Europe looks to be on the cusp of taking a dramatic step forward in its ability to oversee military operations from space, as Airbus Defence & Space readies satellite technology capable of streaming real-time video from geostationary orbit.

The system, outlined on 8 October at a Royal Aeronautical Society conference in London on space strategy, would be built around a 4m (13ft) mirror developed from the optics that Airbus built for the European Space Agency’s galaxy-mapping Gaia spacecraft.

Gaia - Rex Features

Rex Features

This so-called GO-3S – for Geostationary Space Surveillance System – will be capable of returning video at a rate of up to five images per second at 2.5-3m resolution. In geostationary orbit at 36,000km (22,400 miles), one such satellite could view a quarter of the globe – an area roughly the size of Asia – and its camera could be pointed within 5min, for virtually immediate video imaging of a battlefield, disaster site or other point of interest. Two spacecraft would cover half of the planet.

As a sample of the sort of video that can be expected from GO-3S, retired French air force general Jean-Pierre Serra – who is now a special adviser to Airbus Defence & Space chief executive Bernhard Gerwert – showed real-time images of a fighter aircraft strike, of aircraft moving on a runway and of ships approaching a harbour.

The advantage over a similar concept that would work from low Earth orbit (LEO), some 800km up as a development of Airbus’s Pléiades observation satellites is in time, Serra says. Higher resolution is possible from LEO, but it could take anywhere up to half a day to direct the satellite, and then it could only provide images for a few minutes while it passes overhead.

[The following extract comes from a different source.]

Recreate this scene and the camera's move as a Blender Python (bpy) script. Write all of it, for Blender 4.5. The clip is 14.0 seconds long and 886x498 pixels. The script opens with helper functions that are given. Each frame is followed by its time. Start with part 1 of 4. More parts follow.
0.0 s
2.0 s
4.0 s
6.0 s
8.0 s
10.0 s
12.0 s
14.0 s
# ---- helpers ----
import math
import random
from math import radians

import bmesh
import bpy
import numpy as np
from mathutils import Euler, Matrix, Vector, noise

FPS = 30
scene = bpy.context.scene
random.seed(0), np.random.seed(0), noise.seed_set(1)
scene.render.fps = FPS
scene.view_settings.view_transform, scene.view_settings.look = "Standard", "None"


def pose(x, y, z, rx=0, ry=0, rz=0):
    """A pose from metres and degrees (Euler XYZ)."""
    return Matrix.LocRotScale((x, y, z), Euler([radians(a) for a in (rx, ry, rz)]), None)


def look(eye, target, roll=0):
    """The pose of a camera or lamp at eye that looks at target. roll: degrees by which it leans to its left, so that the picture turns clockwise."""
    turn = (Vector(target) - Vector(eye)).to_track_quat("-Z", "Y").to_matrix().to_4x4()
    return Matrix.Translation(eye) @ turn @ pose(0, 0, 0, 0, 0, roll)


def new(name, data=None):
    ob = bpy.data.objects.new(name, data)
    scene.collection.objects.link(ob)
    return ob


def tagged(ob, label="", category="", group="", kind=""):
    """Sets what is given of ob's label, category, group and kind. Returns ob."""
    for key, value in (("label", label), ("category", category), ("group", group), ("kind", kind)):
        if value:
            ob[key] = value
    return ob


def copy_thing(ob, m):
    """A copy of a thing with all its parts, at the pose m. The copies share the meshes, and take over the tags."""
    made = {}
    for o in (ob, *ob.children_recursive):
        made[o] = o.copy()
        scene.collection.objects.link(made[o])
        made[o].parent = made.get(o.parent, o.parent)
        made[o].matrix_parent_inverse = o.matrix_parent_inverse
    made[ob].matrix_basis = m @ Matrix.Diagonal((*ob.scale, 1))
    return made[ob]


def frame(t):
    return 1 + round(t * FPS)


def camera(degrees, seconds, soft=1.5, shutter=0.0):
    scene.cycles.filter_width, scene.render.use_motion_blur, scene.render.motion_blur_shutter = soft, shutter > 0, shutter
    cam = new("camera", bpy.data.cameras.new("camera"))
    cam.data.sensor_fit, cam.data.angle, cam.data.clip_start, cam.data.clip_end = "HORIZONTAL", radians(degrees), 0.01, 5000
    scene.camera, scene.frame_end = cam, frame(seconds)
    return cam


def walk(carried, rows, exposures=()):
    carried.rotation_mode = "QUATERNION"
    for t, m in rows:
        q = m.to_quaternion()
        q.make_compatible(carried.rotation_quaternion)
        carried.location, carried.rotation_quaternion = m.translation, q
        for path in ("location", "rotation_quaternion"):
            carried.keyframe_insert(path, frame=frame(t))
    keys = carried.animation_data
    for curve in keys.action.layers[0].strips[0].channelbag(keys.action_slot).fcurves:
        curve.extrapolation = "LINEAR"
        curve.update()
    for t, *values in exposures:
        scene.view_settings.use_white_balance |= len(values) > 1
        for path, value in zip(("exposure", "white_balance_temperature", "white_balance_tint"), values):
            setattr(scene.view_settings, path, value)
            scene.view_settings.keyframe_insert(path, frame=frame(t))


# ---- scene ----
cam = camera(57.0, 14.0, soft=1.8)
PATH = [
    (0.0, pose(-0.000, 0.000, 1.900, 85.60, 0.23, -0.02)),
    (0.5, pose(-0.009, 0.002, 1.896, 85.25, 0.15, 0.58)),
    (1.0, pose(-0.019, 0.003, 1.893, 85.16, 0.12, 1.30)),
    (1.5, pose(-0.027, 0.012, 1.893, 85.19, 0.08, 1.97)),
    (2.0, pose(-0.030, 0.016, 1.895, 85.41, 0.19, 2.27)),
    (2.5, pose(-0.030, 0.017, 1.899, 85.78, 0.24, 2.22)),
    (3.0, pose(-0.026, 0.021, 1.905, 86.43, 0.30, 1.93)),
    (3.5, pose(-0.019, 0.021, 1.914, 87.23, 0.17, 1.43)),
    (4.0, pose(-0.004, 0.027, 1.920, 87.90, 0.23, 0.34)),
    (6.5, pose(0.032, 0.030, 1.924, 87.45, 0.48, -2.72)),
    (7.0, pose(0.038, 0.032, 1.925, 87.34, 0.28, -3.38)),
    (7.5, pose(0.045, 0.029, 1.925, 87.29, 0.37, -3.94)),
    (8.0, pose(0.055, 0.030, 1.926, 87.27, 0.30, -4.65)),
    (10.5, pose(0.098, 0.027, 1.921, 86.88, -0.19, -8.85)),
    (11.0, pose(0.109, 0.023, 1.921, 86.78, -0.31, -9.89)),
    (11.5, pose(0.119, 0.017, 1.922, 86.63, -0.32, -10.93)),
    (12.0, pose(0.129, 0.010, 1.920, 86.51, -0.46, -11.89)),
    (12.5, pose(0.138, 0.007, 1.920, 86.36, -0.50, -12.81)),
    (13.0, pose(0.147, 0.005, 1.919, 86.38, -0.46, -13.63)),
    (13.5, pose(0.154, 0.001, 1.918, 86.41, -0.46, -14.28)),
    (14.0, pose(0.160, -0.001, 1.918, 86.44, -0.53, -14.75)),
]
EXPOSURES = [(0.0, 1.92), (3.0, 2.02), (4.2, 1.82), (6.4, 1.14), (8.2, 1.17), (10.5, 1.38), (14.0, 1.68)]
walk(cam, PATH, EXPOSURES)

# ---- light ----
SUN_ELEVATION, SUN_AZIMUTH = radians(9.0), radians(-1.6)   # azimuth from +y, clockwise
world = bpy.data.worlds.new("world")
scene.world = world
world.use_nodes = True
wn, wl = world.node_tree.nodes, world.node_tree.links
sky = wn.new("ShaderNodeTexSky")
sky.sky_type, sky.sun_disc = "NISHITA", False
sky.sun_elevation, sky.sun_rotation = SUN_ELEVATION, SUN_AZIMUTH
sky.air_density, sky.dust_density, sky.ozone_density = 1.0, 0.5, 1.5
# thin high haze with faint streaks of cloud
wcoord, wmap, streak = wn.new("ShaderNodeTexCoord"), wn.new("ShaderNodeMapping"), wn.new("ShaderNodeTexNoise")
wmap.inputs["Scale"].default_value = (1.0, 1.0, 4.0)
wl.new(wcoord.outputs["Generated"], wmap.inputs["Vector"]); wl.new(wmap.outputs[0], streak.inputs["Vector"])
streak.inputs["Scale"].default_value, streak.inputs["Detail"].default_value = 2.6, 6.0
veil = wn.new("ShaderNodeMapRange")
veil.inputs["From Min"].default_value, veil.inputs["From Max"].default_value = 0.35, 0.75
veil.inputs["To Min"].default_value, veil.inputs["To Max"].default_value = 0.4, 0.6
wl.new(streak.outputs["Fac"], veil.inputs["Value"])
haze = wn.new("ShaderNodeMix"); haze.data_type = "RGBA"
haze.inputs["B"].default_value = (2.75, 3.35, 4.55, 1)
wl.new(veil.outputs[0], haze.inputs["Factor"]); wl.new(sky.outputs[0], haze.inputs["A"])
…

For now, Serra says, GO-3S is being developed around camera imagery. But with operational experience, a “phase two” system should also incorporate infrared, for 24h operation.

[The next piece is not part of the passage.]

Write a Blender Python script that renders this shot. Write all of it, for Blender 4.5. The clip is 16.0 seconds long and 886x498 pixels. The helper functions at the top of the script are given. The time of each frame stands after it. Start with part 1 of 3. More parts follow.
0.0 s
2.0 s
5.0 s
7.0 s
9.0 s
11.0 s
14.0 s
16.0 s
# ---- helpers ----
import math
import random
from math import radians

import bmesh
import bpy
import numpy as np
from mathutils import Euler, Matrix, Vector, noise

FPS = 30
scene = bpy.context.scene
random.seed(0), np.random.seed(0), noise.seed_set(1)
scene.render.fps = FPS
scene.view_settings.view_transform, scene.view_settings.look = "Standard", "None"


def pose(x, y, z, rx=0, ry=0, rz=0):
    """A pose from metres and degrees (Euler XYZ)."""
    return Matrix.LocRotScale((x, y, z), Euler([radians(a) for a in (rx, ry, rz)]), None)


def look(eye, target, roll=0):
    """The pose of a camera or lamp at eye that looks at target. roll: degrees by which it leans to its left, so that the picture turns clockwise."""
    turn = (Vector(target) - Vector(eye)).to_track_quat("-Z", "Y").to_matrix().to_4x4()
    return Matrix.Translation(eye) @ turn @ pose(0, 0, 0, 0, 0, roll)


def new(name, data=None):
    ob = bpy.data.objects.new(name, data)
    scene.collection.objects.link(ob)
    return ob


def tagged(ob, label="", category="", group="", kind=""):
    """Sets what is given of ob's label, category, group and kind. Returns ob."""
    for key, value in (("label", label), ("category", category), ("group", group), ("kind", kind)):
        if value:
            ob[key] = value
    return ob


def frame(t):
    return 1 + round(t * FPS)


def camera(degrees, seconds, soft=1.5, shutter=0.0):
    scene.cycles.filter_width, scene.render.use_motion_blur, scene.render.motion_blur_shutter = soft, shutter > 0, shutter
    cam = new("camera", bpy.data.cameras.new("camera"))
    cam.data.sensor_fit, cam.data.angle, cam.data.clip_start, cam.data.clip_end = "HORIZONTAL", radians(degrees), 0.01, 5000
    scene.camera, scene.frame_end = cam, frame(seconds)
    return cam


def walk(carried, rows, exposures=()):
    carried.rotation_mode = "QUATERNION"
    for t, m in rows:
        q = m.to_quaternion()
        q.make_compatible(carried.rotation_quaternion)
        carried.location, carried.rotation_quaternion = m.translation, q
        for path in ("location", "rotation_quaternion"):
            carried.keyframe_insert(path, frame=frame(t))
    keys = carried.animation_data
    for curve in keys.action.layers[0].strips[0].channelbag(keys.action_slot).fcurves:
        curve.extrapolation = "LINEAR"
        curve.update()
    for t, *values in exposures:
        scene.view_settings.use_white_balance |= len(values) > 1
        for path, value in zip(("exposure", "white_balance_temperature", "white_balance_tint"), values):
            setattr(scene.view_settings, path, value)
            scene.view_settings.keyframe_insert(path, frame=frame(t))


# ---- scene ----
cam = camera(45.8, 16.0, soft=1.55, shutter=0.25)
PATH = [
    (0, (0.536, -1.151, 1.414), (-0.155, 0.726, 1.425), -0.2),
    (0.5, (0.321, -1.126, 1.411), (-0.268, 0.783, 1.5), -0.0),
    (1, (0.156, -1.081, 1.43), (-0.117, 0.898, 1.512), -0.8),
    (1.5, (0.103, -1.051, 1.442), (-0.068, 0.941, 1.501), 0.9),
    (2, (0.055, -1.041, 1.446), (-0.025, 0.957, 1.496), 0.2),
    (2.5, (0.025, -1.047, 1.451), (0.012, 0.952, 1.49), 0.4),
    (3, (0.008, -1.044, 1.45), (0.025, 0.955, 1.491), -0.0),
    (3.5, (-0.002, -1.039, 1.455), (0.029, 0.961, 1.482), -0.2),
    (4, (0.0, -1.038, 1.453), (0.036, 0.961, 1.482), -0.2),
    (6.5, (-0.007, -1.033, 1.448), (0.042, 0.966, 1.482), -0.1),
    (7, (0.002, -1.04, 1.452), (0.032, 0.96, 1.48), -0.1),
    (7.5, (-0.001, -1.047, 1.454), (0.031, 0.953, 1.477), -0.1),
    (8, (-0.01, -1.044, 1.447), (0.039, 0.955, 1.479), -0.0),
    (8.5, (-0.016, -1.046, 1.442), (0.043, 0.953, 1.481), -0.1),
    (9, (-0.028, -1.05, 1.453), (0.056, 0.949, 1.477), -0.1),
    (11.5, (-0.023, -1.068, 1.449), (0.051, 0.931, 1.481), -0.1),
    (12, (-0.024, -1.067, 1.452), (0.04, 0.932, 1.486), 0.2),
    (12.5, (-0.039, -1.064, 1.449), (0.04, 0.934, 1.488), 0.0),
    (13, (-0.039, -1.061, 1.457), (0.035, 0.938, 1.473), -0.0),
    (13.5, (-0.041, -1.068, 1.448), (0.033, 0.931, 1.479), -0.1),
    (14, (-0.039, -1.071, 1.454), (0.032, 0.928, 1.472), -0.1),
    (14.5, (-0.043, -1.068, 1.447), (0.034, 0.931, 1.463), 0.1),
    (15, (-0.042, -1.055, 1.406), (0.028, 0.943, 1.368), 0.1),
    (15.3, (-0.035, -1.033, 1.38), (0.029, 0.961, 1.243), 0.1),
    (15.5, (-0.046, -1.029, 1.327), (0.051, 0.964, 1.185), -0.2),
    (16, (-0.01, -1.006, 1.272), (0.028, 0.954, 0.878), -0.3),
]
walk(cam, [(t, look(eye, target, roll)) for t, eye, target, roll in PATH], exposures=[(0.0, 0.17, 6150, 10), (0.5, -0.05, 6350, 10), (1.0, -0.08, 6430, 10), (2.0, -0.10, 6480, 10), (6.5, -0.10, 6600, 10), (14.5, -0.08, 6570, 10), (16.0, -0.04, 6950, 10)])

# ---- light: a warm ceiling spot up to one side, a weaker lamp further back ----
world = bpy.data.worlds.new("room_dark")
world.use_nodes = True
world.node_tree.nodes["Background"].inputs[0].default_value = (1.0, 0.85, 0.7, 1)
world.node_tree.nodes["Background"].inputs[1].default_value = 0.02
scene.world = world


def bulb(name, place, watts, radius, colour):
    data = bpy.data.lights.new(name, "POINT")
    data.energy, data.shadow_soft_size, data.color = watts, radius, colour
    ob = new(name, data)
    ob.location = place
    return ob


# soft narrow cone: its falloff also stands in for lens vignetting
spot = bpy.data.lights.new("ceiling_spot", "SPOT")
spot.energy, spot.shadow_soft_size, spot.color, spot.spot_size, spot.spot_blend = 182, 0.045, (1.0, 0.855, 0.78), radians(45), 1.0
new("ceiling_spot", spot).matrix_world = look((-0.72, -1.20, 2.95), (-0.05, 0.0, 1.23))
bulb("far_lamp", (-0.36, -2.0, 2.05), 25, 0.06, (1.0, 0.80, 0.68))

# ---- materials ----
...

Airbus has self-funded development for four years and now needs a customer’s backing to orbit a functioning system, which he says is possible by 2020 or 2021 at the latest.

Speaking broadly about Europe’s military space capability, Serra told the RAeS that, today, no European space programme is purely civil or purely military.

The use of Gaia technology is a case in point. That spacecraft, launched in December 2013 and now scanning 1 billion stars and other objects in the Milky Way in unprecedented detail from a stable point in space 1.5 million kilometres from Earth, is built around the most sophisticated – and geometrically stable – mirrors ever flown in space.